On February 4, 2026, Wynton joined the University of Michigan’s Ford School Dean Celeste Watkins-Hayes for a public conversation reflecting on America at 250, the role of music in our culture and society, and the ways artists help shape our future. The dean asked Wynton a penetrating question that framed his career in music over the decades, as reflecting the “sensibility of your soul.” In part of his response to her call, he said:

“The soul is all there is to it. I say a prayer every morning:

Lord, from you all things, though we are many, in life and death, we are truly one. Just the calling of your name releases us to perceive the oneness of all in all... For you have given us through your word, the divine thought, and the divine thought is the divine manifestation, is holy action. Mighty is the healing of thy name, oh Most High. May we shout it out in kingdoms, earthly and divine.

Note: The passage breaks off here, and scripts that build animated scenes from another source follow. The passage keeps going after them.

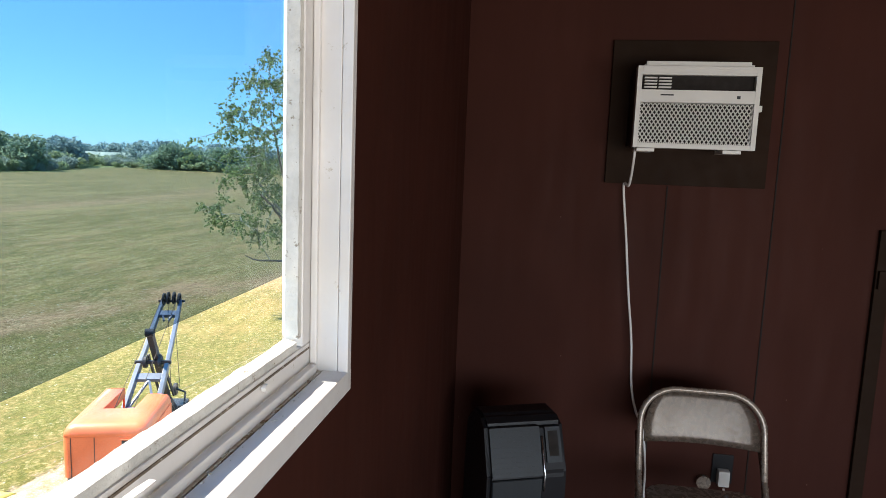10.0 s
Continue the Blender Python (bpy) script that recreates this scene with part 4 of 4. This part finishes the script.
# winch and controls behind the hood
bm = bmesh.new()
disc(bm, (0.1, 0.55, 1.12), (1, 0.2, 0), 0.28, 0.1, 20, 0.2)
disc(bm, (-0.5, 0.62, 1.05), (0.3, 1, 0), 0.24, 0.08, 20, 0.16)
part("cable_wheel", bm, M_YELLOW, dz)
bm = bmesh.new()
tube(bm, [(-1.2, 0.55, 0.95), (-0.8, 0.6, 1.25), (-0.45, 0.62, 1.3)], 0.05, 8)
tube(bm, [(-0.4, 0.6, 1.28), (0.1, 0.55, 1.4), (0.3, 0.4, 1.45)], 0.04, 8)
part("cable_guide", bm, M_YELLOW, dz)
part("dash", boxes((-0.05, 0.12, -0.4, 0.4, 0.72, 1.3), bevel=0.02), M_YELLOW_D, dz)
for k in range(5):
    bm = bmesh.new()
    y = -0.28 + k * 0.14
    tube(bm, [(0.2, y, 0.8), (0.24 + 0.02 * k, y, 1.25), (0.3, y, 1.42 - 0.03 * (k % 3))], 0.016, 6)
    disc(bm, (0.3, y, 1.44 - 0.03 * (k % 3)), (0, 0, 1), 0.03, 0.05, 8)
    part("lever", bm, M_YELLOW_D, dz)
for k in range(7):
    bm = bmesh.new()
    x, y = 0.05 + 0.08 * (k % 4), 0.2 + 0.07 * (k % 3)
    box(bm, x, x + 0.13, y, y + 0.12, 1.0 + 0.06 * k, 1.12 + 0.06 * k, pose(0, 0, 0, 0, 0, k * 2), 0.02)
    part("winch_casting", bm, M_YELLOW, dz)
part("seat", boxes((0.72, 1.15, -0.28, 0.3, 0.85, 1.0), bevel=0.03), M_YELLOW_D, dz)
part("seat_back", boxes((1.12, 1.22, -0.3, 0.32, 0.95, 1.4), bevel=0.03), M_YELLOW_D, dz)
for s in (-1, 1):
    bm = bmesh.new()
    box(bm, 0.35, 1.45, s * 0.62 - 0.16, s * 0.62 + 0.16, 0.92, 1.3, bevel=0.03)
    part("fender_tank", bm, M_YELLOW, dz, "boxy yellow tank over the track")
bm = bmesh.new()
tube(bm, [(1.38, -0.35, 1.25), (1.38, 0.35, 1.25)], 0.27, 18)
part("fuel_tank", bm, M_YELLOW, dz, "", True)
part("tail_box", boxes((1.3, 1.6, -0.5, 0.5, 0.45, 0.98), bevel=0.03), M_YELLOW_D, dz)
# canopy: gently arched sheet on four posts
cn = new("canopy")
cn.parent = dz
cn["label"] = "pale yellow arched sheet-metal canopy"
bm = bmesh.new()
x0, x1, y0, y1 = -0.12, 1.92, -0.72, 0.80
rows = []
for i in range(13):
    x = x0 + (x1 - x0) * i / 12
    drop = 0.16 * ((i - 6) / 6) ** 2
    rows.append([(x, y0 + (y1 - y0) * j / 8, 2.27 - drop - 0.02 * ((j - 4) / 4) ** 2) for j in range(9)])
up = [[bm.verts.new(p) for p in r] for r in rows]
dn = [[bm.verts.new((p[0], p[1], p[2] - 0.03)) for p in r] for r in rows]
for i in range(12):
    for j in range(8):
        bm.faces.new((up[i][j], up[i + 1][j], up[i + 1][j + 1], up[i][j + 1]))
        bm.faces.new((dn[i][j], dn[i][j + 1], dn[i + 1][j + 1], dn[i + 1][j]))
for i in range(12):
    bm.faces.new((up[i][0], dn[i][0], dn[i + 1][0], up[i + 1][0]))
    bm.faces.new((up[i][8], up[i + 1][8], dn[i + 1][8], dn[i][8]))
for j in range(8):
    bm.faces.new((up[0][j], up[0][j + 1], dn[0][j + 1], dn[0][j]))
    bm.faces.new((up[12][j], dn[12][j], dn[12][j + 1], up[12][j + 1]))
part("canopy_sheet", bm, M_YELLOW_L, cn, "", True)
for x, y, b in ((0.12, -0.6, 0.9), (0.12, 0.66, 0.9), (1.6, -0.6, 0.95), (1.6, 0.66, 0.95)):
    bm = bmesh.new()
    tube(bm, [(x, y, b), (x, y, 2.17)], 0.028, 8)
    part("canopy_post", bm, M_YELLOW, cn)
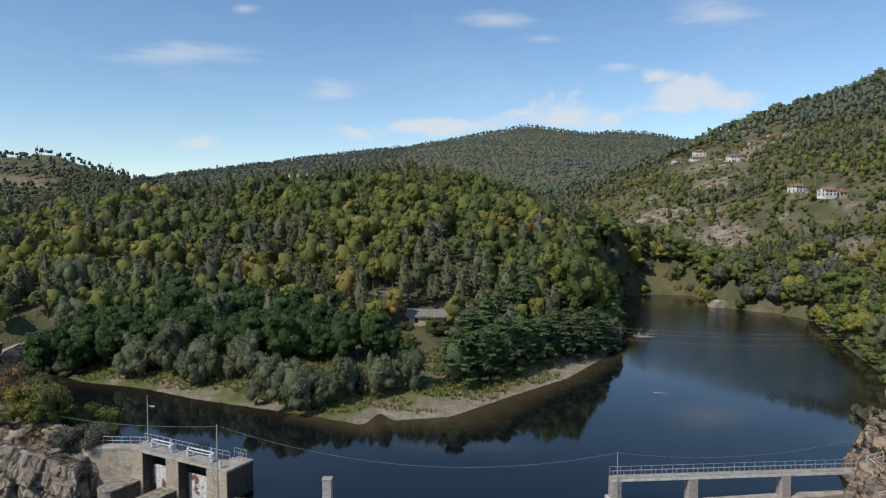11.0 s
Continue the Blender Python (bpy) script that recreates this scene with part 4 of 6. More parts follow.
    tagged(w, "tan stone retaining wall with a rusty handrail", "wall")
    bm = bmesh.new()
    poly = [(0.2, 0.4), (-7.5, 0.5), (-13, 3.5), (-13, 5.0), (-7.4, 2.0), (0.2, 2.0)]
    prism(bm, poly, -7, 3.6)
    part("stonework", bm, M_STONE, w)
    bm = bmesh.new()
    prism(bm, [(0.2, 0.32), (-7.55, 0.42), (-13, 3.4), (-13, 5.1), (-7.4, 2.1), (0.2, 2.1)], 3.6, 3.82)
    part("coping", bm, M_CONC, w)
    rail_run(w, [(0, 1.7, 3.82), (-7.3, 1.8, 3.82), (-13, 4.7, 3.82)], 1.0, 1.25, (0.5,))


build_gate_house()


def mast(name, x, y, z0, z1, r, lamp, label):
    m = empty(name, x, y, z0)
    tagged(m, label, "mast")
    bm = bmesh.new()
    tube(bm, [(0, 0, 0), (0, 0, z1 - z0)], r, 8, 0.6)
    part("shaft", bm, M_STEEL, m)
    bm = bmesh.new()
    box(bm, -0.16, 0.16, -0.16, 0.16, 0, 0.12, 0.02)
    part("foot", bm, M_STEEL, m)
    if lamp:
        bm = bmesh.new()
        tube(bm, [(0, 0, lamp), (0.3, -0.1, lamp + 0.15), (0.75, -0.2, lamp + 0.12)], 0.035, 6)
        part("arm", bm, M_STEEL, m)
        bm = bmesh.new()
        box(bm, 0.6, 1.1, -0.32, -0.1, lamp + 0.05, lamp + 0.17, 0.04)
        part("lamp_head", bm, M_WHITE_STEEL, m)
    return m


mast("lamp_mast", -41.6, 83.2, 3.9, 10.0, 0.085, 4.6, "slim steel lamp mast on the gate house")
mast("cable_mast", -28.3, 72.5, -0.1, 9.6, 0.11, 0, "steel cable mast standing on the pier")
mast("walkway_mast", 17.75, 73.3, 0.9, 6.6, 0.07, 0, "short steel mast at the walkway's end")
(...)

“The bass line of our lives is the soul. As you go [inside] a person, there’s less and less differentiation. If we went one level below, to our skeletons and cartilage, you wouldn’t know who is who. But say you could tell from the size [of the person]. Then we went to the organs, and then the tissues, and into the vessels. Now we’re at the cellular level, [the] molecular level. Then we get the spirit, and it’s one. It’s designed to be that way. That’s why you go in to go out. And we know this because when you’re born, you go in, and when you die, you go out. And all through your life you’re going in and out [breathing]. And all the universes are doing that.

“It seems like mysticism, but it’s not. It’s fundamental.”